When a prison officer told Shirley Swain that it was time for their afternoon visit to end, she could see her son’s eyes begin to water.
“And I know mine were, too,” she said.
North Carolina’s prisons have long relied on solitary confinement to discipline inmates.
Those in solitary usually spend 22 to 24 hours a day in their cells, with strict limitations on visitors. When prisoners do leave their cells for showers, recreation or therapy, they are typically handcuffed and accompanied by guards. Their recreational time is often spent in empty steel cages.
As of July, about 2,500 N.C. inmates were in solitary confinement. At the time, Swain was one of seven inmates who had been in solitary for more than 10 years, according to the state Department of Public Safety.
But as the global opposition to solitary confinement grows, North Carolina has worked to reduce its use of segregation.
Researchers have found that solitary confinement can trigger many psychological problems, from depression and rage to hallucinations, self-mutilation and suicidal behavior – problems that can continue to haunt people even after they’re released from prison.

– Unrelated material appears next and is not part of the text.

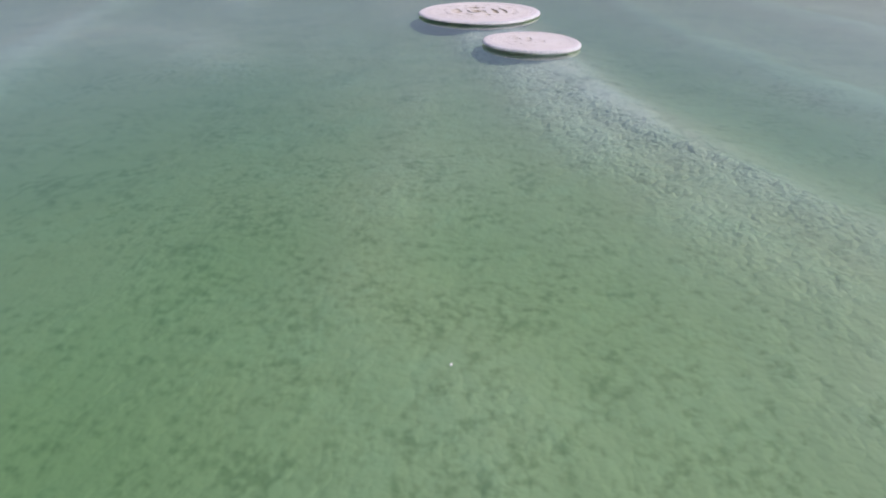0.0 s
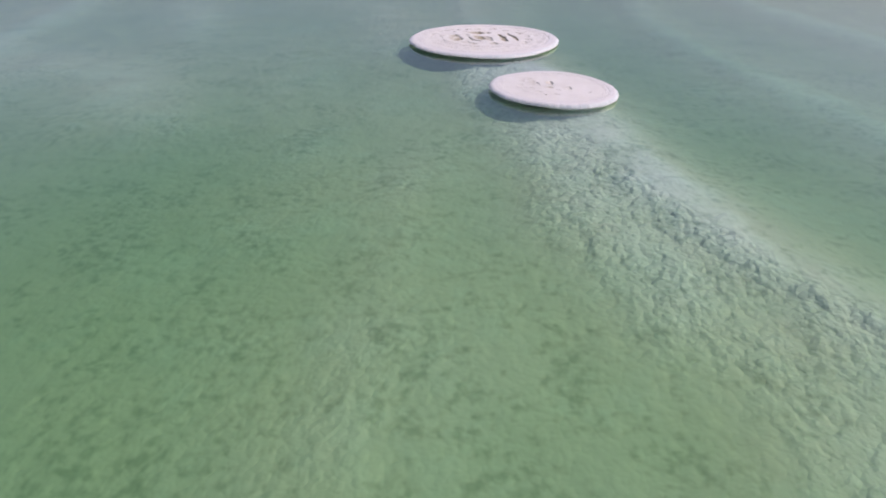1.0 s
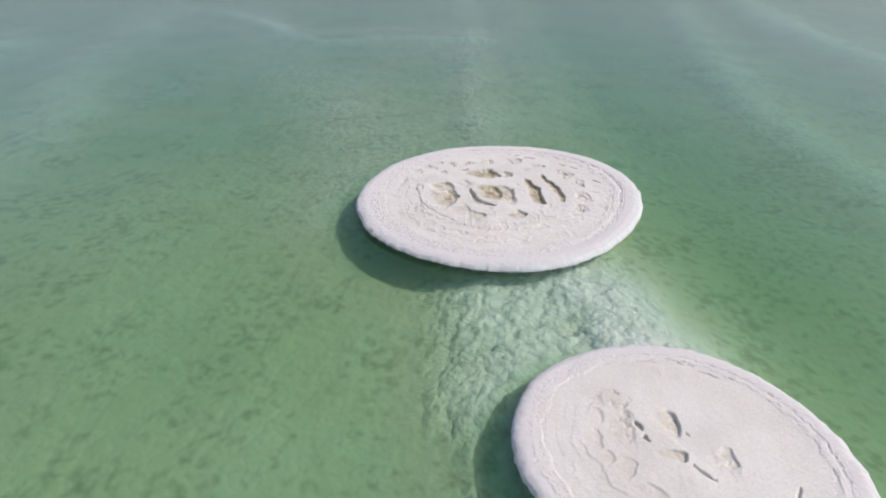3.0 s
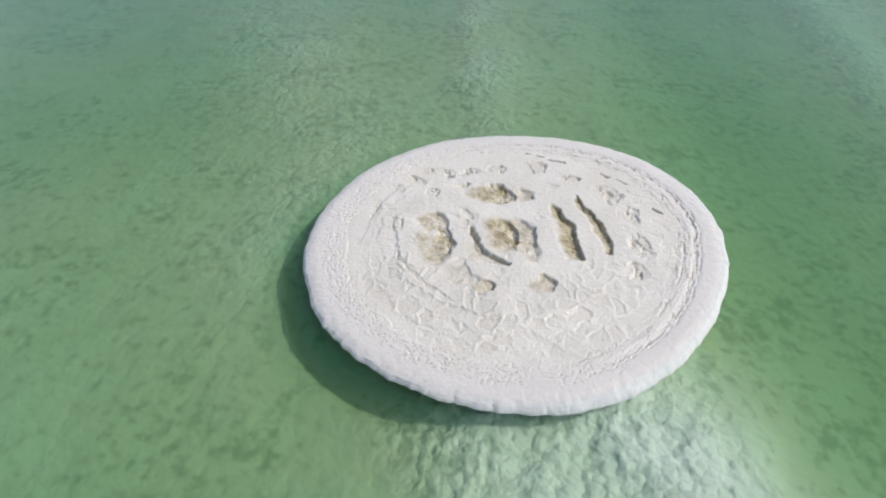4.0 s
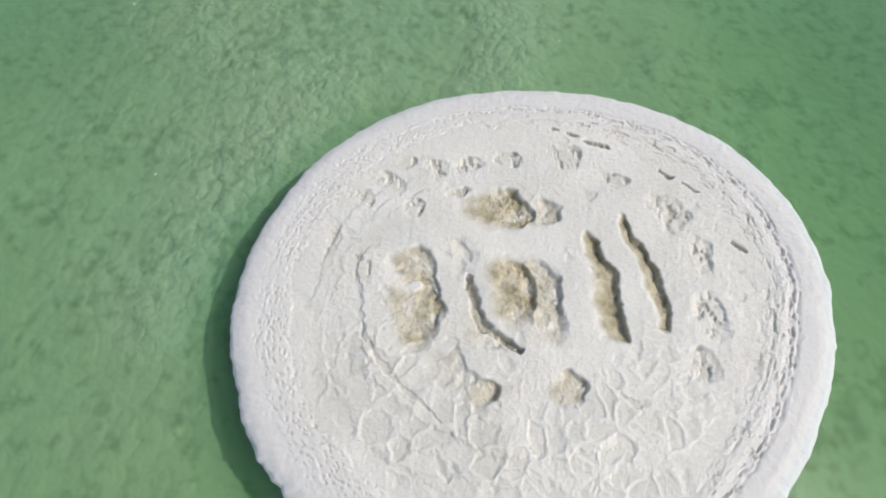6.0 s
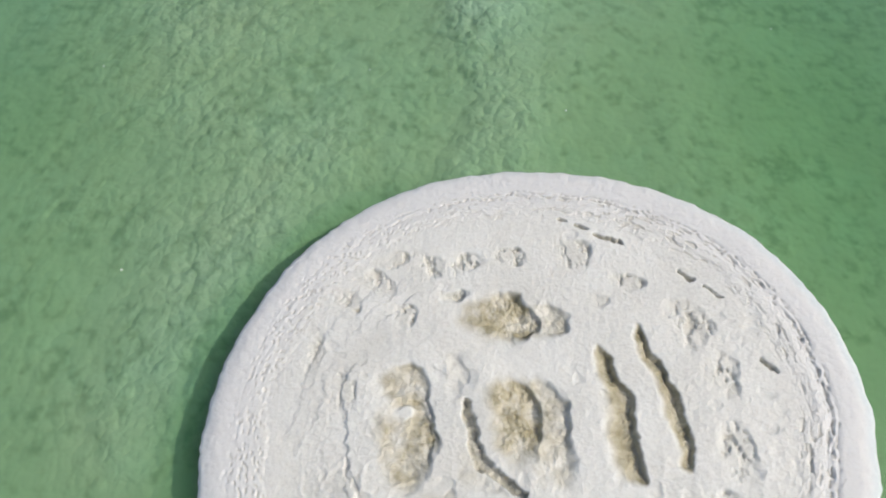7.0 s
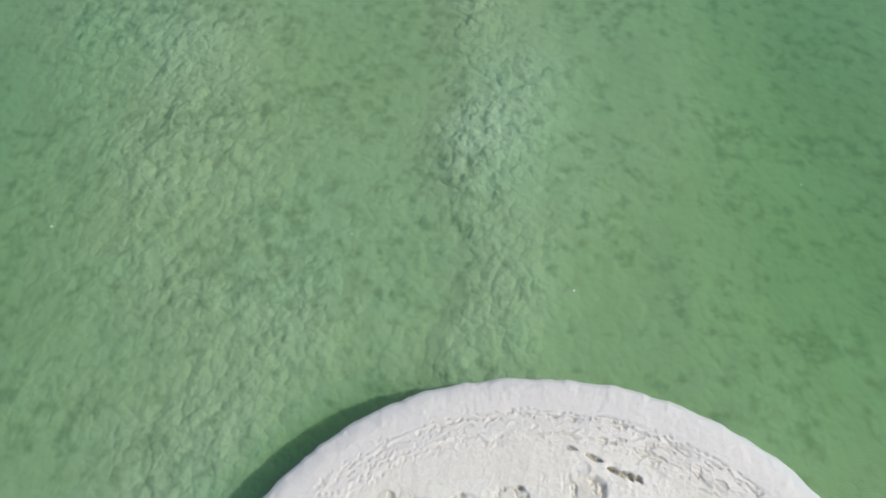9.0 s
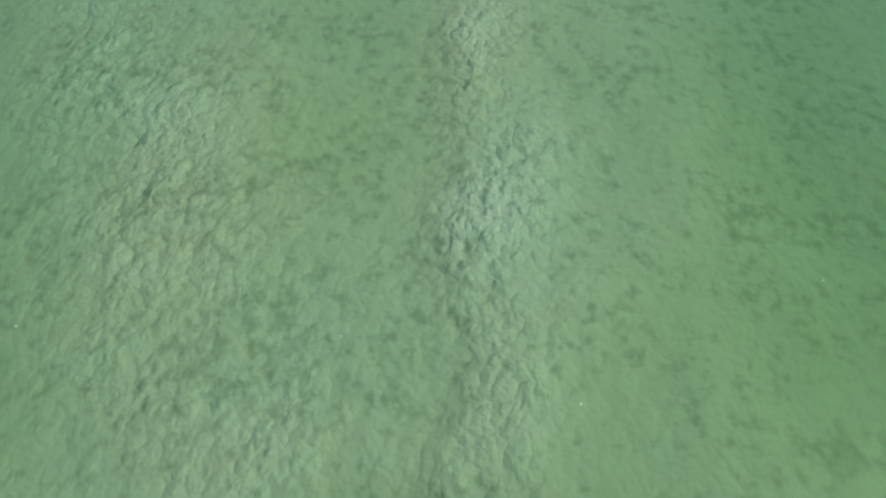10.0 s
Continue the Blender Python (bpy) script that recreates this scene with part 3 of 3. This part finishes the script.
big = salt_island({
    "middle": ISLAND_A, "big": True, "pans": 1.0, "rugged": 0.85,
    "label": "large round white salt island with stained pits in the lake",
    "waves": (2.186, 0.024, 0.020, 0.090, 0.054, -0.002, 0.035, 0.0, 0.022),
    "knobs": [(-0.87, 0.06, 0.10, 0.055, 5), (-0.63, -0.40, 0.12, 0.07, 20), (-0.62, 0.31, 0.08, 0.06, 0)],
    # x, y, half-widths, turn, depth, stain
    "pits": [(-0.17, 0.74, 0.30, 0.19, -5, 0.100, 0.9), (0.14, 0.74, 0.16, 0.14, -30, 0.060, 0.4),
             (-0.10, 0.03, 0.18, 0.29, 12, 0.100, 0.9), (0.10, -0.04, 0.17, 0.36, 10, 0.055, 0.5),
             (-0.87, 0.24, 0.18, 0.15, 0, 0.060, 0.6), (-0.84, -0.13, 0.19, 0.32, 6, 0.075, 0.7), (-0.72, -0.02, 0.10, 0.22, 0, 0.060, 0.5),
             (-0.57, -0.58, 0.20, 0.12, -35, 0.032, 0.22), (-0.34, -0.32, 0.19, 0.09, -38, 0.030, 0.22),
             (-0.33, -0.74, 0.11, 0.11, 0, 0.060, 0.5), (0.27, -0.72, 0.12, 0.12, 0, 0.060, 0.5),
             (-0.52, 0.32, 0.10, 0.14, 0, 0.025, 0.1)],
    # wall as y, x, width; depth, stain
    "troughs": [([(-0.36, 0.74, 0.17), (-0.15, 0.71, 0.16), (-0.03, 0.68, 0.14), (0.18, 0.71, 0.16), (0.37, 0.61, 0.09), (0.58, 0.52, 0.03)], 0.088, 0.95),
                ([(-0.28, 1.06, 0.06), (-0.03, 1.04, 0.09), (0.18, 1.03, 0.09), (0.42, 0.92, 0.08), (0.73, 0.79, 0.03)], 0.085, 0.95)],
    # line, half-width, depth, stain
    "slots": [([(-0.43, 0.12), (-0.39, -0.13), (-0.34, -0.25), (-0.23, -0.34), (-0.07, -0.44)], 0.050, 0.085, 0.5),
              ([(-1.24, -0.26), (-1.12, -0.49), (-0.95, -0.69), (-0.79, -0.81), (-0.64, -0.95)], 0.022, 0.018, 0.10),
              ([(0.30, 1.58), (0.37, 1.56)], 0.014, 0.04, 0.3), ([(0.42, 1.54), (0.52, 1.50)], 0.018, 0.05, 0.4),
              ([(0.58, 1.44), (0.76, 1.39)], 0.026, 0.07, 0.5), ([(1.18, 1.15), (1.28, 1.07)], 0.020, 0.05, 0.4),
              ([(1.34, 1.02), (1.46, 0.94)], 0.013, 0.04, 0.3), ([(1.65, 0.46), (1.72, 0.38)], 0.024, 0.06, 0.4)],
    "dimples": [(-1.32, 0.86, 0.10, 0.10, 0.022), (-1.12, 1.00, 0.14, 0.10, 0.022), (-0.89, 0.74, 0.08, 0.09, 0.034),
                (-1.00, 1.22, 0.12, 0.07, 0.020), (-0.72, 1.17, 0.16, 0.12, 0.026), (-0.46, 1.20, 0.14, 0.09, 0.026),
                (-0.12, 1.25, 0.14, 0.07, 0.028), (-0.54, 0.92, 0.14, 0.05, 0.034), (0.40, 1.30, 0.15, 0.13, 0.026),
                (0.55, 0.91, 0.10, 0.05, 0.022), (0.79, 1.06, 0.12, 0.07, 0.028), (1.19, 0.73, 0.16, 0.16, 0.026),
                (1.35, 0.36, 0.10, 0.18, 0.026), (1.35, -0.16, 0.10, 0.20, 0.026), (1.22, -0.52, 0.12, 0.14, 0.028),
                (-1.30, 0.19, 0.09, 0.16, 0.022), (-1.54, 0.45, 0.08, 0.20, 0.016)],
})

small = salt_island({
    "middle": ISLAND_B, "big": False, "pans": -0.1, "rugged": 0.35,
    "label": "smaller round white salt island with a flat crust in the lake",
    "waves": (1.396, 0.018, -0.005, 0.064, -0.045, -0.015, -0.008, -0.004, -0.008),
    "knobs": [],
    "pits": [(-0.03, 0.25, 0.11, 0.16, 10, 0.045, 0.30), (-0.10, -0.08, 0.11, 0.06, -15, 0.045, 0.35),
             (0.33, -0.15, 0.10, 0.13, -10, 0.026, 0.16), (-0.68, 0.32, 0.09, 0.10, 0, 0.014, 0.10), (-0.74, 0.08, 0.08, 0.12, 0, 0.014, 0.10),
             (-0.68, -0.12, 0.09, 0.09, 0, 0.014, 0.10), (-0.55, -0.22, 0.09, 0.09, 0, 0.014, 0.10), (-0.40, -0.43, 0.14, 0.06, -10, 0.018, 0.16)],
    "troughs": [],
    "slots": [([(-0.31, 0.27), (-0.29, 0.18)], 0.026, 0.05, 0.4), ([(-0.28, 0.10), (-0.27, 0.05)], 0.022, 0.05, 0.4),
              ([(0.10, 0.15), (0.12, 0.11)], 0.016, 0.04, 0.3), ([(0.05, -0.21), (0.16, -0.33)], 0.022, 0.04, 0.25),
              ([(-0.32, -0.57), (-0.20, -0.66)], 0.013, 0.03, 0.15), ([(-0.08, -0.58), (0.07, -0.61)], 0.014, 0.03, 0.15),
              ([(0.82, -0.40), (0.72, -0.54)], 0.014, 0.03, 0.15), ([(-0.10, 1.05), (0.06, 1.07)], 0.011, 0.03, 0.2),
              ([(0.20, 1.08), (0.34, 1.02)], 0.012, 0.03, 0.2), ([(0.49, 0.91), (0.62, 0.83)], 0.013, 0.03, 0.2)],
    "dimples": [(-0.50, 0.55, 0.20, 0.12, 0.012), (-0.45, 0.20, 0.12, 0.25, 0.010), (0.02, 0.25, 0.07, 0.10, 0.03), (0.33, -0.17, 0.10, 0.13, 0.014)],
})


# ---- white specks on the water ----
def speck(x, y, size, turn, seed):
    count = 9
    a = np.linspace(0, 2 * np.pi, count, endpoint=False)
    r = size * (1 + 0.5 * rough(np.cos(a) * 1.3 + seed, np.sin(a) * 1.3, 2, 950 + seed))
    k, th = np.meshgrid(np.array([0.05, 0.7, 1.0, 1.0, 0.6]), a, indexing="ij")
    z = np.broadcast_to(np.array([0.009, 0.008, 0.004, -0.002, -0.004])[:, None], k.shape)
    px, py = k * r * np.cos(th), 0.55 * k * r * np.sin(th)
    me = sheet("white_speck", px, py, z, ring=True, brine=np.zeros_like(px), damp=np.zeros_like(px), fresh=np.ones_like(px))
    me.materials.append(SALT)
    ob = new("white_speck", me)
    ob.matrix_world = pose(x, y, 0, 0, 0, turn)
    return tagged(ob, "tiny white speck on the water", "salt flake", "flakes afloat")


for i, (fx, fy, size) in enumerate([(0.21, 21.48, 0.010), (2.07, 20.97, 0.012), (4.16, 22.0, 0.010), (2.02, 23.78, 0.009),
                                    (-2.46, 21.54, 0.013), (1.82, 23.15, 0.008), (-1.64, 19.32, 0.011), (0.155, -0.27, 0.024)]):
    speck(fx, fy, size, 37 * i, i)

Critics of solitary confinement said that isolating Swain so long violates the Constitutional prohibition against cruel and unusual punishment. One United Nations official called it torture.
State prison officials say they’ve worked hard to help Swain, but have found he presents a special challenge because he frequently threatens others and hurts himself.
Now, though, prison leaders say it’s time to try giving him a bit more freedom.
“It’s part of his treatment,” said Kenneth Lassiter, the prison system’s deputy director of operations. “We’re trying to look and see (what) we can do different to help get him prepared for society.”
In 1999, Swain was convicted of aiding and abetting a murder. He was sentenced to more than 24 years in prison. There, he became a danger to prison officials and to himself.
In his letter to the Observer, Swain wrote that his years in solitary only made him behave worse.
“Being on lock-up has made me hate the (correctional officers), hate myself,” he wrote, adding that the time in segregation made him so bored and depressed he sometimes did “something stupid.”
But he ended his letter with a piece of “very good” news: He’d just learned that he had been taken off lock-up. “That (sic) a blessing …” he wrote.
Now Shirley Swain has her eyes on November. That’s when her son turns 42. And for the first time in years, she will be able to help him celebrate his birthday in person.